A trip to Blockbuster had structure, almost like a tiny ceremony. Someone grabbed keys. Someone asked if there was time before dinner. Someone else shouted from the back seat that they were calling first pick. The ride over felt short, but it hummed with possibility.

Then came the parking lot moment. Automatic doors. Cool air. Fluorescent glow. The soft thud of VHS cases sliding back onto shelves. You could hear the place before you fully settled into it.

Friday night at Blockbuster felt bigger than the movie itself.

The first stop was often the new releases wall. That was the high-drama zone. If the boxes were lined up but the actual tapes were gone, the disappointment hit fast. You’d stare for a second anyway, as if one copy might magically reappear if you looked hard enough.

Parents usually had a system. Check the front. Scan for a backup plan. Keep the kids from wandering too far into scary cover art territory. Kids had a system too, and it was less subtle. Bolt for animation, fantasy, or comedy, then lobby hard.

This was the genius of the whole thing: everybody participated. One person held a strong opinion about sequels. Another wanted something “for all of us.” Somebody wanted to rent the same movie for the tenth time because it was familiar and funny and quoted by heart. Nobody walked in without an agenda.

Even the boring parts weren’t boring. Waiting in line meant sneaking one more look at the impulse-buy candy. The register area smelled faintly like popcorn and carpet cleaner and plastic cases. You’d watch the clerk scan the box, slide the tape over, and hand the whole night back to you in one rectangular package.

Then it was back to the car, prize in hand, with the feeling that the evening had officially begun.

The Best Part Was Browsing the Aisles

If streaming is a search bar, Blockbuster was a stroll.

You didn’t arrive with perfect information. You wandered. You drifted into sections you hadn’t planned to visit. A goofy comedy sat next to a weird cover you couldn’t stop staring at. A thriller looked amazing because the box art promised far more than the movie ever delivered. That was part of the bargain, and honestly, part of the charm.

Explore a nostalgic video store aisle filled with classic VHS tapes, capturing retro vibes.

Photo by Harrison Haines

The shelves taught you how to choose with your eyes. Fonts mattered. Taglines mattered. Faces on the cover mattered. You could learn a whole lot from one dramatic collage of explosions, moonlight, and one guy holding a shotgun like he hadn’t slept in days.

Families turned that browsing into conversation. Maybe Dad floated an action movie. Maybe a younger sibling pushed for cartoons. Maybe you made a serious case for a teen classic because the cover alone felt like a promise. If your taste ran toward John Hughes territory, the pull of Molly Ringwald’s movie magic was hard to resist.

That wandering pleasure wasn’t unique to rental stores. It belonged to a broader 80s and 90s shopping mood, the same accidental discovery you got from 80s mall stores we miss, where half the fun was finding something you weren’t looking for.

Then there was the candy decision, a side quest with real emotional weight.
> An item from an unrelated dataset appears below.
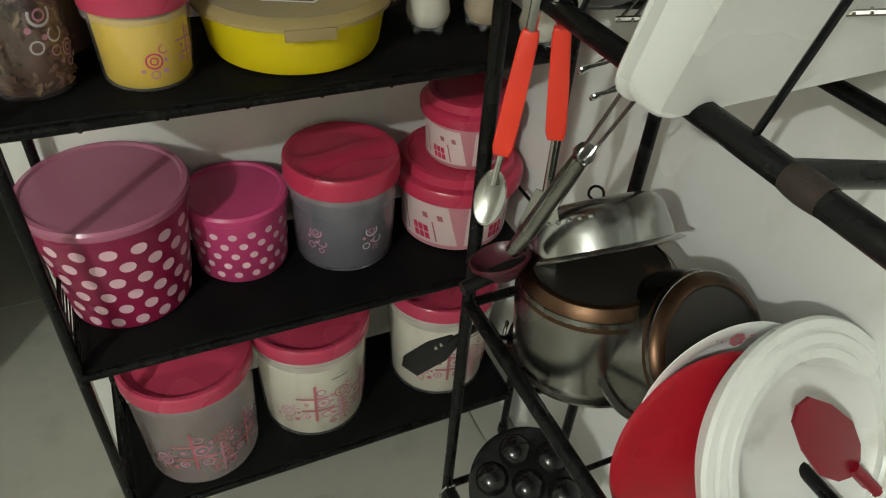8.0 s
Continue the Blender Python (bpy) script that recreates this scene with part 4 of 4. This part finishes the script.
DARK_MAROON = material("dark_maroon_plastic", (0.07, 0.012, 0.02), 0.3)
skim = thing("skimmer", "steel skimmer with a long dark handle hung from twin wires", "skimmer")
part("grip", tube([(0.036, 0.523, 0.878), (0.028, 0.530, 0.850), (0.012, 0.545, 0.79), (0.002, 0.556, 0.755)], 0.008, 12, radii=[0.0075, 0.0088, 0.0088, 0.007]), STEEL_DULL, skim, "dark scuffed steel grip")
for s in (-1, 1):
    part("wire", tube([(0.036 + 0.003 * s, 0.523 - 0.003 * s, 0.876), (0.016 + 0.004 * s, 0.463 - 0.004 * s, 0.967), (0.002, 0.44, 1.006)], 0.0016, 6), STEEL, skim)
part("ferrule", lathe([(0.009, -0.004), (0.0098, 0), (0.009, 0.005), (0, 0.006)], 16), STEEL, skim, at=aim((0.036, 0.523, 0.878), (-0.2, -0.55, 0.8)))
part("scoop", open_bowl(0.030, 0.022, 0.012, 0.0015, 0.001), DARK_MAROON, skim, "dark maroon scoop", at=aim((0.0, 0.572, 0.735), (-0.2, 0.3, 0.9)))
for k, (x, y, z) in enumerate(((0.075, 0.51, 0.965), (0.085, 0.50, 0.945))):
    tagged(part("wire_whisk", tube(fillet([(x + 0.05, y + 0.02, z + 0.03), (x - 0.02, y + 0.03, z - 0.015), (x - 0.045, y + 0.035, z - 0.02), (x - 0.04, y + 0.04, z - 0.028), (x + 0.05, y + 0.028, z + 0.022)], 0.006), 0.0016, 6), STEEL, at=pose(0, 0, 0)), "thin bent steel wire tool caught in the rack", "wire tool", "wire tools")

# ---- pots on the fourth tier ----
def pot(label, loc, axis, r, h, base_mat, face_mat, spin=0):
    """A pot lying tilted: loc is the middle of its mouth, axis points to its base."""
    ob = thing("saucepan", label, "pot", "steel pots", aim(loc, axis, spin))
    part("wall", lathe([(r * 0.985, 0.003), (r + 0.006, 0.001), (r + 0.007, -0.001), (r + 0.004, -0.003), (r, 0.0), (r, h * 0.72), (r * 0.985, h * 0.80)], 72), STEEL_DULL, ob)
    part("base", lathe([(r * 0.985, h * 0.80), (r * 0.96, h * 0.90), (r * 0.86, h * 0.99), (r * 0.80, h)], 72), base_mat, ob, "burnt coppery base")
    part("underside", lathe([(r * 0.80, h), (r * 0.77, h - 0.002), (0, h - 0.002)], 72), face_mat, ob, "sooty underside")
    part("inside", lathe([(r * 0.975, 0.003), (r * 0.975, h * 0.9), (0, h * 0.94)], 48), STEEL_DULL, ob)
    return ob


pot("large scuffed steel pot with a burnt copper base, tipped over", (0.0988, 0.523, 0.6192), (-0.055, 0.102, 0.993), 0.083, 0.113, COPPER, SOOT)
pot("steel pot with a dark coppery base lying on its side", (0.1375, 0.468, 0.662), (0.104, -0.768, 0.632), 0.0765, 0.076, COPPER, SOOT)
pan = thing("steel_pan", "worn steel pan turned upside down with a wire hanging loop", "pan", at=basis((0.1038, 0.5524, 0.7295), (0.041, 0.672, 0.739), (-1, 0.25, 0)))
part("bowl", lathe([(0.076, 0.002), (0.084, -0.002), (0.0885, -0.001), (0.086, 0.001), (0.0785, 0.004), (0.0770, 0.020), (0.0745, 0.036), (0.070, 0.045), (0.060, 0.0505), (0.050, 0.052), (0, 0.052)], 72), STEEL_PAN, pan)
for a in range(5):
    part("rivet", lathe([(0, 0.003), (0.002, 0.002), (0.003, 0)], 10), STEEL, pan, at=Matrix.Rotation(radians(36 + 8 * a), 4, "Z") @ aim((0.0740, 0, 0.036), (1, 0, 0.3)))
part("loop", tube([(-0.010 + 0.008 * math.cos(a / 12 * 2 * math.pi), 0.004 * math.sin(a / 12), 0.058 + 0.008 * math.sin(a / 12 * 2 * math.pi)) for a in range(12)], 0.0015, 6, closed=True), BLACK, pan)
part("handle", tube([(0.078, 0.004, 0.006), (0.105, 0.010, 0.0), (0.150, 0.018, -0.010)], 0.008, 12, radii=[0.005, 0.0075, 0.007]), BAKELITE, pan)

# ---- plates and bowl at the near end of the fourth tier ----
floral = plate("floral_plate", "white plate with a small pink flower print", (0.136, 0.371, 0.675), (-0.12, -0.96, 0.20), 0.094, CERAMIC, 0.66, 0.016)
fl = bmesh.new()
for k in range(7):
    a = k / 7 * 2 * math.pi
    flat_dot(fl, 0.0052 * math.cos(a), 0.0042 * math.sin(a), 0.0034, 8, 0.7)
flat_dot(fl, -0.016, 0.001, 0.0012, 8), flat_dot(fl, -0.021, 0.003, 0.0010, 8), flat_bar(fl, 0.012, 0.001, 0.018, 0.0022)
part("printed_flower", fl, DUSKY, floral, "pink flower print", smooth=False, at=pose(-0.004, 0.078, 0.0002))
tagged(part("red_bowl", open_bowl(0.100, 0.015, 0.060, 0.003, 0.003), CRIMSON, at=aim((0.122, 0.356, 0.638), (0.14, 0.94, -0.31))), "deep crimson plastic bowl standing with its back outwards", "bowl")
wb = thing("ribbed_bowl", "white plastic bowl with a stepped rim lying on its side", "bowl", at=aim((0.166, 0.302, 0.681), (0.05, -0.84, 0.54)))
part("shell", lathe([(0, -0.042), (0.055, -0.042), (0.078, -0.036), (0.092, -0.028), (0.100, -0.024), (0.106, -0.022), (0.110, -0.012), (0.117, -0.010), (0.121, 0.0), (0.119, 0.004), (0.112, 0.005), (0.109, 0.002), (0.107, 0.006), (0.099, 0.007), (0.096, 0.003), (0.094, 0.006), (0.086, 0.005), (0.080, -0.004), (0.076, -0.018), (0.068, -0.030), (0.05, -0.036), (0, -0.037)], 80), WHITE_PLASTIC, wb)
# The same crimson, darkened for the shadow inside the bowl.
CRIMSON_SHADED = material("shaded_crimson_plastic", (0.22, 0.004, 0.016), 0.3, vary=0.08, bump=0.03)
spoon = thing("plastic_spoon", "crimson plastic serving spoon resting inside the white bowl", "spoon", at=aim((0.192, 0.306, 0.683), (0.05, -0.84, 0.54), 36) @ Matrix.Scale(1.12, 4))
part("head", extrude_outline([(-0.012, 0.045), (0.0, 0.05), (0.012, 0.045), (0.022, 0.02), (0.026, -0.01), (0.018, -0.032), (0.008, -0.042), (-0.008, -0.042), (-0.018, -0.032), (-0.026, -0.01), (-0.022, 0.02)], 0.004, 0.0012), CRIMSON_SHADED, spoon)
part("shaft", tube([(0, -0.038, 0.002), (0, -0.075, 0.004)], 0.006, 10), CRIMSON_SHADED, spoon)

# ---- cake pan and small hooks low on the rack ----
cups = thing("dumpling_pan", "black cast pan with seven round hollows on the lowest tier", "pan", at=aim((0.095, 0.560, 0.284), (-0.25, -0.35, 0.90)))
part("plate", lathe([(0, -0.010), (0.080, -0.010), (0.085, -0.004), (0.085, 0.004), (0.080, 0.006), (0, 0.006)], 48), NONSTICK, cups)
for k in range(7):
    q = 0 if k == 0 else 0.052
    part("cup", lathe([(0.024, 0.0065), (0.0225, 0.010), (0.019, 0.016), (0.011, 0.021), (0, 0.0225)], 24), NONSTICK, cups, at=pose(q * math.cos(k * math.pi / 3), q * math.sin(k * math.pi / 3), 0))
part("rest", lathe([(0, -0.045), (0.05, -0.045), (0.06, -0.03), (0.07, -0.010), (0, -0.010)], 32), NONSTICK, cups)
for x, y, z, t in ((-0.008, 0.606, 0.262, 0), (0.026, 0.580, 0.606, 50), (0.075, 0.40, 0.60, 30), (0.16, 0.415, 0.598, 80)):
    tagged(part("wire_hook", tube(fillet([(0, 0, 0.012), (0.010, 0, 0.014), (0.012, 0, -0.012), (-0.012, 0, -0.018), (-0.014, 0, 0.006), (-0.004, 0, 0.016)], 0.008), 0.0018, 7), STEEL, at=pose(x, y, z, 0, 0, t)), "bent steel wire hook on the rack rail", "hook", "wire hooks")
turner = thing("black_turner", "black nylon turner hung low on the rack post", "spatula")
d = Vector((-0.55, 0.35, -0.76)).normalized()
n = Vector((-0.6, -0.7, 0.1))
n = (n - d * n.dot(d)).normalized()
mm = Matrix((d.cross(n), d, n)).transposed().to_4x4()
mm.translation = (-0.004, 0.650, 0.535)
turner.matrix_basis = mm
part("blade", extrude_outline([(-0.008, -0.01), (0.008, -0.01), (0.017, 0.025), (0.018, 0.07), (0.008, 0.084), (-0.016, 0.078), (-0.018, 0.025)], 0.003, 0.001), BAKELITE, turner)
part("shaft", tube([(0, 0.0, 0.0015), (0, -0.05, 0.003)], 0.005, 10), BAKELITE, turner)
for y in (0.012, 0.022):
    part("rivet", lathe([(0, 0.002), (0.002, 0.0015), (0.003, 0)], 10), STEEL, turner, at=pose(0.004, y, 0.003))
One box of theater candy became three. Microwave popcorn joined the pile. Maybe a soda too, if the night felt extra festive. Little by little, the rental turned into a full package, cozy, sweet, and slightly excessive in the best possible way.

By the time you reached the register, the movie was only one part of it. The ritual had already done its work. Everyone had contributed. Everyone had argued. Everyone had bought in.
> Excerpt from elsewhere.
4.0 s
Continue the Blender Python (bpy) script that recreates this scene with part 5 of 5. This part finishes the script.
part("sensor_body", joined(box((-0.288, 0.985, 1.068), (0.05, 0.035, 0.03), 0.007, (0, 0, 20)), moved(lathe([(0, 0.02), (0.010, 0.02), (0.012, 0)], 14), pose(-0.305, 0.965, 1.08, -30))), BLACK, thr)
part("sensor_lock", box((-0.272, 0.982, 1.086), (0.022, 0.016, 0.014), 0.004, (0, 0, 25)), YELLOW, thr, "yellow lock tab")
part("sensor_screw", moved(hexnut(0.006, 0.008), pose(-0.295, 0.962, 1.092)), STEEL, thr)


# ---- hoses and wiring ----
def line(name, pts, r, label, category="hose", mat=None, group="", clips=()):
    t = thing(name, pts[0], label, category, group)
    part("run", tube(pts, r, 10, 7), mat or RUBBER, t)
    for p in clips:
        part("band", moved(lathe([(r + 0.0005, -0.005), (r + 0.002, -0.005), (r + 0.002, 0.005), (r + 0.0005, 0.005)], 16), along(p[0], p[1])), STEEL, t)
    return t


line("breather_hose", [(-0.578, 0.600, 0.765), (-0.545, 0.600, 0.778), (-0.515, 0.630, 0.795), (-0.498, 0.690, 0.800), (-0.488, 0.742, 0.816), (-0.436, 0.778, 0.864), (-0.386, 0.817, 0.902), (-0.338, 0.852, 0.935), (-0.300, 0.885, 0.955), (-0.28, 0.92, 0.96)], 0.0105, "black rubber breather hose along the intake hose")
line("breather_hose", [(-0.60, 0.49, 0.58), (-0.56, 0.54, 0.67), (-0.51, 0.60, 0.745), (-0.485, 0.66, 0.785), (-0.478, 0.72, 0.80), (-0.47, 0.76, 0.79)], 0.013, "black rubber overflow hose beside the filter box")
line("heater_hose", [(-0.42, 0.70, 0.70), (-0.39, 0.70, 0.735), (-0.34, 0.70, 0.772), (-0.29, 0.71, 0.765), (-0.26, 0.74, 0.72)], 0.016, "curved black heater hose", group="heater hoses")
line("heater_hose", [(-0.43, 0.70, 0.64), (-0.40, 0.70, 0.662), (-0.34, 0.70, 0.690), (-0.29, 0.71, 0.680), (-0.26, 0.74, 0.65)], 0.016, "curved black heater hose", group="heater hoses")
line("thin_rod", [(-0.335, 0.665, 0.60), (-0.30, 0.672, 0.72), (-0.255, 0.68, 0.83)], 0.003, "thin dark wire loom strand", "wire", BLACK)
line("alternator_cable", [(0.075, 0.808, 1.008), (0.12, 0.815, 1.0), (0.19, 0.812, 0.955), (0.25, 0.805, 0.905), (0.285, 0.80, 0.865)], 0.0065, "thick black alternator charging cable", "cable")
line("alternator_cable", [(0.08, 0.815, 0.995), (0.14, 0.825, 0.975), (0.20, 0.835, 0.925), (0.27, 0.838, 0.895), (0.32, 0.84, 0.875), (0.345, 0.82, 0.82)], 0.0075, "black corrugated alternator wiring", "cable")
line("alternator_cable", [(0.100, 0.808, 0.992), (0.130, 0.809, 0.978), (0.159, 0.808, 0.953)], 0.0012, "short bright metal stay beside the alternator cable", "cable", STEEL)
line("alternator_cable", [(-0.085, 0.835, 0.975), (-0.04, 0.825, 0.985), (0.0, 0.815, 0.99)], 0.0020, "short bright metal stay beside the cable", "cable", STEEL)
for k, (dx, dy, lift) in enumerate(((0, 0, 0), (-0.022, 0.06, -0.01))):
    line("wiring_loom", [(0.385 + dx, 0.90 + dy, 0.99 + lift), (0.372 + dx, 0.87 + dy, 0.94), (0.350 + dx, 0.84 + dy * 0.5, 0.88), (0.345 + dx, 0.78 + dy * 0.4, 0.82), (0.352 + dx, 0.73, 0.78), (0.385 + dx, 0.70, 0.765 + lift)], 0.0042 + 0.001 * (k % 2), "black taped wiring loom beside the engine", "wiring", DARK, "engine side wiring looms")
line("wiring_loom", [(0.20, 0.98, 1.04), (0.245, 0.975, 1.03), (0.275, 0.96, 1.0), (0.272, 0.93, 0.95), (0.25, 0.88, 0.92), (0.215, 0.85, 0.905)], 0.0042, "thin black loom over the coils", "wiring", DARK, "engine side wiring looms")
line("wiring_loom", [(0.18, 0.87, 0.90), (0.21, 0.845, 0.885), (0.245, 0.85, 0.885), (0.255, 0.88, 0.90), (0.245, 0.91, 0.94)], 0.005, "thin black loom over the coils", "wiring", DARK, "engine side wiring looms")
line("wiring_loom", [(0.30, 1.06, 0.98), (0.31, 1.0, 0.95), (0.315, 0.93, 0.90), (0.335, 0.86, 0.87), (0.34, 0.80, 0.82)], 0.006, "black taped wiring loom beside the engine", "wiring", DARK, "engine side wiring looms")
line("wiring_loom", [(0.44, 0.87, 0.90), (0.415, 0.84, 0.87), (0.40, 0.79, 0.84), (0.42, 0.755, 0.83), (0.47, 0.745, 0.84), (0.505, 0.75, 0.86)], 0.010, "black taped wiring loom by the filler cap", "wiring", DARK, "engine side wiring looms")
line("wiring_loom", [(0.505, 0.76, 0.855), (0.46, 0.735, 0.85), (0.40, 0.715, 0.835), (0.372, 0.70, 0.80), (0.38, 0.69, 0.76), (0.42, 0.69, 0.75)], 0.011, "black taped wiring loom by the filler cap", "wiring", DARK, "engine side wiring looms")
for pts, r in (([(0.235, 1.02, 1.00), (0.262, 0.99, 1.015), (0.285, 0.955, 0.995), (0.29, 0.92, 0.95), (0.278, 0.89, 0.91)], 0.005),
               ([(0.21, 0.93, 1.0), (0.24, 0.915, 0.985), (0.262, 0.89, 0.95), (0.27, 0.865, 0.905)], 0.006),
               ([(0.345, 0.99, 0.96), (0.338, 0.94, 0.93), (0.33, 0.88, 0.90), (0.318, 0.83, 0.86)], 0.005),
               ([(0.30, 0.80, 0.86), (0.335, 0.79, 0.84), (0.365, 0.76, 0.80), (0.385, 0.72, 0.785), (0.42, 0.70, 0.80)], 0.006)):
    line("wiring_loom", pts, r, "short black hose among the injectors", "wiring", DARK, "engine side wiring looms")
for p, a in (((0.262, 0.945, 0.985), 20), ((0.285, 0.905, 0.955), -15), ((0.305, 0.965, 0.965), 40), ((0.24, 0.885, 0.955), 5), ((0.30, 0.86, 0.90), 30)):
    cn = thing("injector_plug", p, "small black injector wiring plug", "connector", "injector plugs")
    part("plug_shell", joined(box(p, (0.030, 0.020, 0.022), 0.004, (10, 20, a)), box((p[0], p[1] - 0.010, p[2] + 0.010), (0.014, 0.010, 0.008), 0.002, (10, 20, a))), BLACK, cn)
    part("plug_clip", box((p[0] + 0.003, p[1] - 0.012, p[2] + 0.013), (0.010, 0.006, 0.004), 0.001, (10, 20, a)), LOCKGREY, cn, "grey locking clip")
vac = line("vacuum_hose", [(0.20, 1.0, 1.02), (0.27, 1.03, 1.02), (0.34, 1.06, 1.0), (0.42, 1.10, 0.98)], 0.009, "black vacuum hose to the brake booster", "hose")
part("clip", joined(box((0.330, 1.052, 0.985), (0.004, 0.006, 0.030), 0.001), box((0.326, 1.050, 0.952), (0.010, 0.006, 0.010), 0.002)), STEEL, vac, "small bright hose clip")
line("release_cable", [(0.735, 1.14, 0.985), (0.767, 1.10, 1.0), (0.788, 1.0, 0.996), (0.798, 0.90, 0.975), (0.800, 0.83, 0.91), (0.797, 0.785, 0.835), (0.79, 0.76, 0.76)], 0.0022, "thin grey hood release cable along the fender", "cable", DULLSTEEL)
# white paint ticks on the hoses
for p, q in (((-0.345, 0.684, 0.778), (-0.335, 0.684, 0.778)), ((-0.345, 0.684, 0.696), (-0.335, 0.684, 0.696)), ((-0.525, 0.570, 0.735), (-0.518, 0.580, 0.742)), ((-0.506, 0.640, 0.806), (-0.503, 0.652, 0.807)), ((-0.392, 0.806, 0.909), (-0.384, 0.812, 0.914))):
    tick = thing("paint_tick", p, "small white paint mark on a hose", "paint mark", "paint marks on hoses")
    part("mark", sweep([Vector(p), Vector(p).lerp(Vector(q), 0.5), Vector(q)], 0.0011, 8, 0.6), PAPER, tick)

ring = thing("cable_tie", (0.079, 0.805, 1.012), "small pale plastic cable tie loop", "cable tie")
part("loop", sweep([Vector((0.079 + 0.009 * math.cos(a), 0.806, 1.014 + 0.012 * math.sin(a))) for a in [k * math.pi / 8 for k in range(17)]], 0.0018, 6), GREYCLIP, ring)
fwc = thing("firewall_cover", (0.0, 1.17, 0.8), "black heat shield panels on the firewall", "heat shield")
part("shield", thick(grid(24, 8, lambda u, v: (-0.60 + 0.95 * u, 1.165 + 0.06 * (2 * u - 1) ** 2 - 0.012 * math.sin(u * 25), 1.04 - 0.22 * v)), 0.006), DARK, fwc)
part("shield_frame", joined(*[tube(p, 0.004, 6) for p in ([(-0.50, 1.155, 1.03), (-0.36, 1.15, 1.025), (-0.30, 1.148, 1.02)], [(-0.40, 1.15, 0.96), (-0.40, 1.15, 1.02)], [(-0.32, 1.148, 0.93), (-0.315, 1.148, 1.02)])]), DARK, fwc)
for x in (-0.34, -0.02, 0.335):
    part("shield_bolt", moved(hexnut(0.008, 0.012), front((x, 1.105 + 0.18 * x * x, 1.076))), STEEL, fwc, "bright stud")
Why Streaming Is Easier, but Never Quite the Same

Streaming won on convenience. No keys. No car ride. No empty new-release slot mocking your hopes. No due dates, no rewinding, no last-second run to avoid a late fee. It made access faster, and that mattered.

But speed shaved off the buildup.

When you scroll alone on a couch, the choice can feel endless and weirdly flat. At Blockbuster, the limits were part of the magic. You had what was on the shelf, what the family would agree to, and what you could carry home that night. The decision felt bigger because it had edges.

The store itself gave the evening shape. There was movement, noise, lighting, and that subtle pressure to commit. You weren’t only consuming entertainment. You were making a plan together.

That’s why the fall of Blockbuster still lands as more than a business story. In this account of its rise and fall, you can trace how a giant chain lost ground as habits changed. Yet what people tend to remember isn’t quarterly strategy. It’s the ritual.

They remember kids carrying the tape case like treasure. They remember one parent saying, “Pick something everybody can watch.” They remember the couch filling up, the bowl of popcorn passing hand to hand, and the tape finally sliding into the VCR with a satisfying clunk.

Convenience gave us more content. It didn’t give us that exact feeling back.

That old Friday-night question worked because it promised more than a movie. It promised a little outing, a little debate, and a little family story before the opening credits even rolled.

What people miss about Blockbuster Video isn’t only the store. It’s the ritual around it, the build-up, the shared choice, the sense that staying home could still feel like going somewhere.

Streaming gives you the film in seconds. Blockbuster gave you the whole evening.